Kommentar

Lesen in der Server-freien Zone

6. Juli 2015
von Börsenblatt
Händler wie Amazon, Barnes & Noble und Kobo analysieren das Leseverhalten ihrer E-Reader-Kundschaft. Mithilfe gesammelter Nutzerdaten sollen Kaufwünsche oder neue Erzählformate generiert werden. Was das für den Datenschutz und die literarische Produktion bedeutet, kommentiert Michael Roesler-Graichen.

Mit einem guten Buch und seinen Gedanken allein zu sein, in einem Privatissimum mit sich und dem Romanpersonal, gehört zu den Vorstellungen, die Marktforscher in den Wahnsinn treiben könnten. Die "Black Box" Leser zu knacken, war daher für Händler und Verlage immer schon ein Wunschtraum, der nun – mit der Massenverbreitung von Lesegeräten – in Erfüllung zu gehen scheint. E-Book-Händler nutzen die von ihnen verkauften, mit den eigenen Servern synchronisierten E-Reader, um so viele nützliche Daten wie möglich zu sammeln: Wie schnell wird ein Buch im Schnitt gelesen, an welcher Stelle eines Romans steigen Leser aus, nach welchem Begriff wird ein E-Book am häufigsten durchsucht? Von den Nutzerdaten versprechen sich Händler und Verlage vor allem dies: den Kunden bei der Lektüre zu halten und in ihm den Wunsch zu wecken, auch die Fortsetzungsromane herunterzuladen.

Doch was ist mit dem Datenschutz, mit der "informationellen Selbstbestimmung", die hierzulande Bürgerrechtler und Politiker auf die Barrikaden steigen lässt und zu rhetorischen Höchstleistungen anspornt wie bei der Debatte um die Vorratsdatenspeicherung? Es regt sich kaum jemand auf, von einigen "Privacy"-Aktivisten abgesehen. Lesen im digitalen Zeitalter ist ohnehin sozial, kollaborativ, wird gesagt. Warum also nicht das Leser-Tracking nutzen, um Autoren zu besseren, kürzeren Romanen zu verhelfen oder zu Storys, deren Plot und Figuren die Leser selbst modeln können?

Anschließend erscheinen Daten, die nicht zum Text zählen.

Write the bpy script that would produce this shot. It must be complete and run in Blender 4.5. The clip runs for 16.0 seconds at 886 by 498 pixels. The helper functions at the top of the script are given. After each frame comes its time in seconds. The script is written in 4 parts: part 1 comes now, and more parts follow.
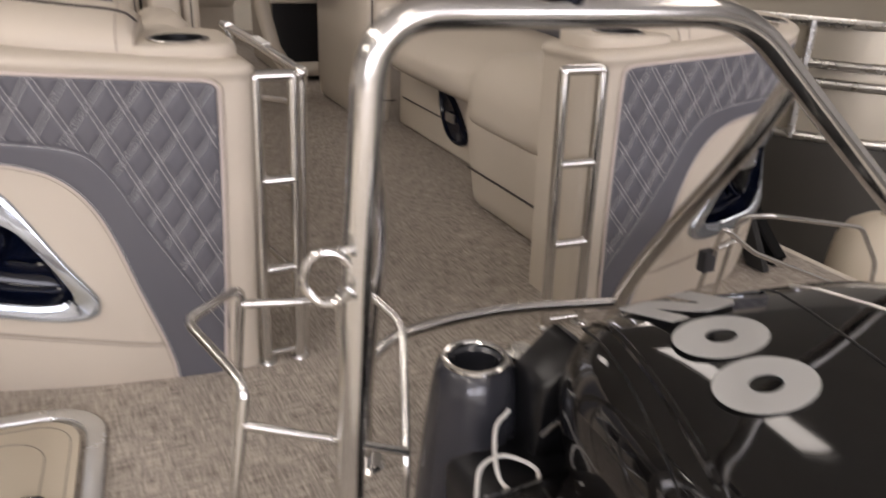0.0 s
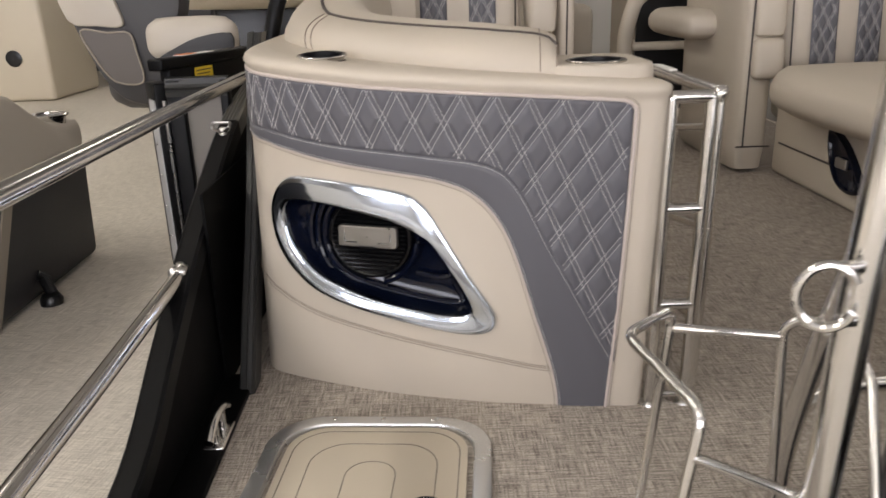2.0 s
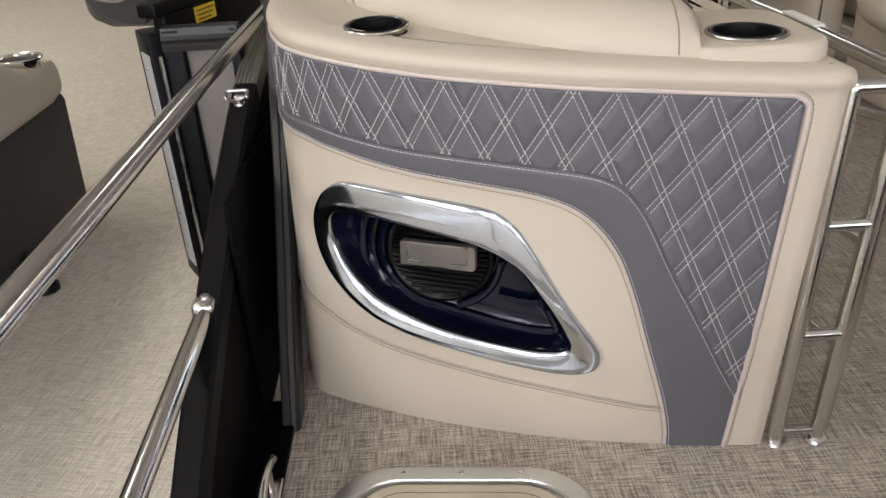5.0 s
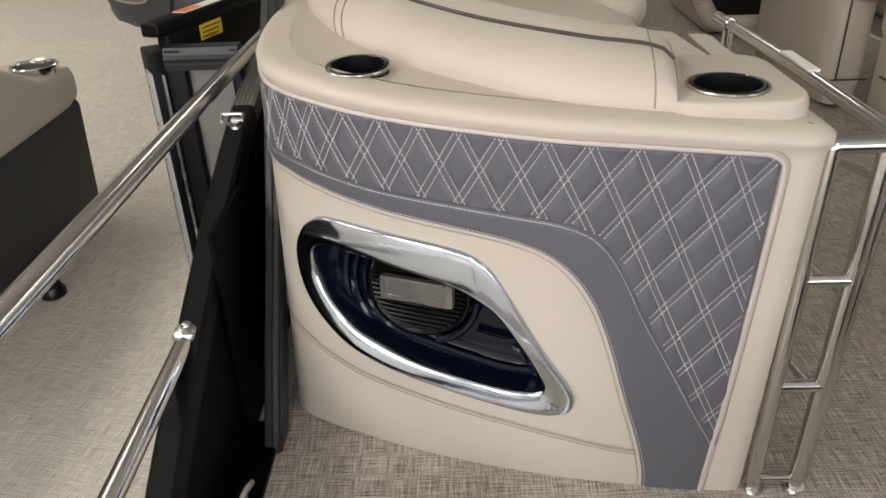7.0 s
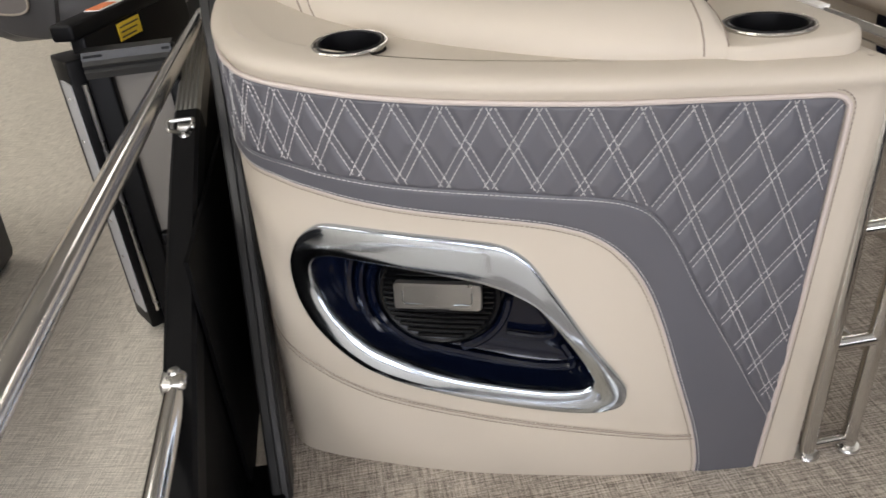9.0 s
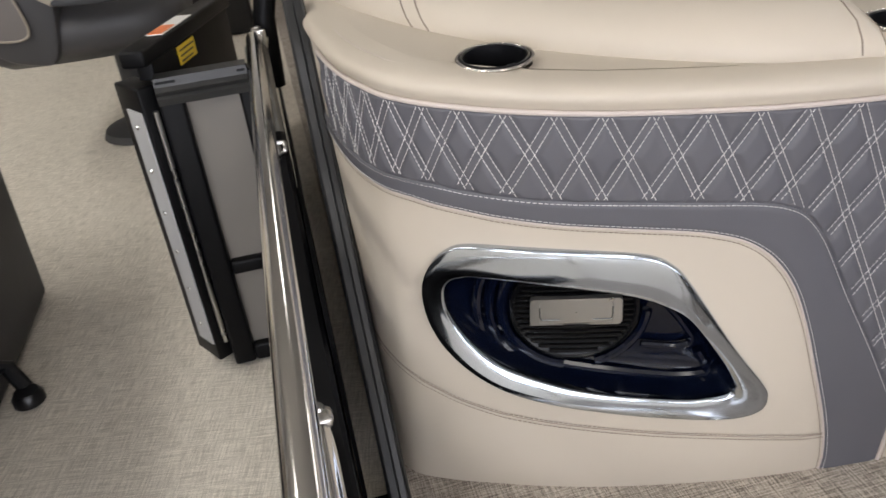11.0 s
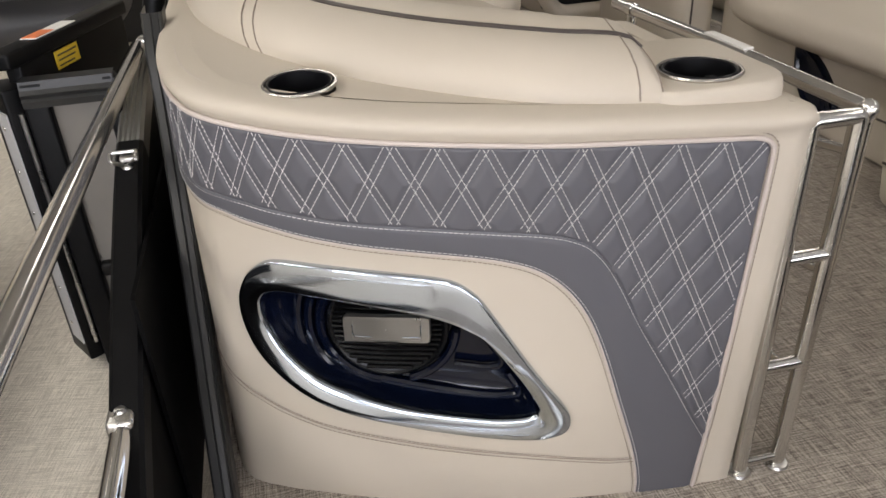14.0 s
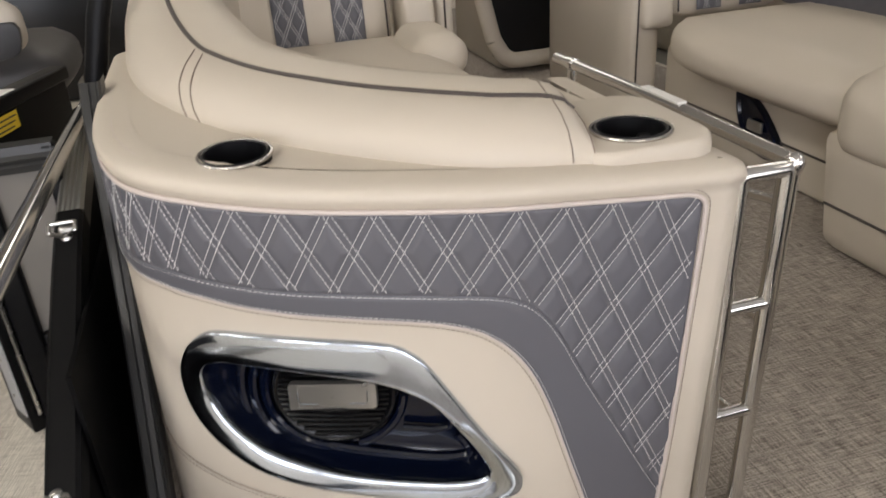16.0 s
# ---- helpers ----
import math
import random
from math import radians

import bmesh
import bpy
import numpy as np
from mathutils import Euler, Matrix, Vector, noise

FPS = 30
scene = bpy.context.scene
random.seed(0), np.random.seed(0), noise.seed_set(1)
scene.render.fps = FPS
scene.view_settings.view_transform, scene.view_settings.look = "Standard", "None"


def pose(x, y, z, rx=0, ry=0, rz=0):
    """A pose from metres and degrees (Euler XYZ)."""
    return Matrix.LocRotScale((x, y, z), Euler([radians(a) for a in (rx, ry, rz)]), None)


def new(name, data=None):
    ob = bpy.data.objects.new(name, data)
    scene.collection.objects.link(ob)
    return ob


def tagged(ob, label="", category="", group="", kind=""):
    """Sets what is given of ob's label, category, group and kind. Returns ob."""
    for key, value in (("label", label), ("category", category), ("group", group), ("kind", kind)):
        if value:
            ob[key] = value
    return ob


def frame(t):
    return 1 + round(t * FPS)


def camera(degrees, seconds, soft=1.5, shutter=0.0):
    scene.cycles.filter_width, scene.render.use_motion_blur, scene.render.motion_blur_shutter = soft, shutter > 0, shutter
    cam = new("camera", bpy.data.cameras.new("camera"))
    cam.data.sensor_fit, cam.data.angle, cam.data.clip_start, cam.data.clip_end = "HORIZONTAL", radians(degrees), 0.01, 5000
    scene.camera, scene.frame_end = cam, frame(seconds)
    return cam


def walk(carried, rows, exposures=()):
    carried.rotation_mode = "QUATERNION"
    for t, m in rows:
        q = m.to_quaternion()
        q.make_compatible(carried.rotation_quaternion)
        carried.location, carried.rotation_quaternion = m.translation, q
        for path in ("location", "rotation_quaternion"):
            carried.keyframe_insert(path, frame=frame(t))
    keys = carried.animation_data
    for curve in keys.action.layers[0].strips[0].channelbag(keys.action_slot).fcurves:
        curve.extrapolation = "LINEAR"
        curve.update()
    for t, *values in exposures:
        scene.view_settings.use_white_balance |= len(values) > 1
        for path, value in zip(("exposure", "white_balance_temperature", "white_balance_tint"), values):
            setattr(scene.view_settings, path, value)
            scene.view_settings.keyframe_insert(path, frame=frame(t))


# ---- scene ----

Doch, wendet etwa Jonathan Galassi, Verleger von Farrar, Straus & Giroux, ein, datengetriebene Buchproduktion könne das schöpferische Risiko ausschalten, dem große Literatur entspringt. Ein Buch müsse exzentrisch sein und die Länge haben, die es brauche. Gute Literatur folgt also einer inneren Notwendigkeit, die nicht einmal Leser voraussetzt. Sie ereignet sich in einer Server-freien Zone und hat – ästhetisch – die Sprengkraft von Antimaterie, die E-Reader zum Bersten bringen müsste.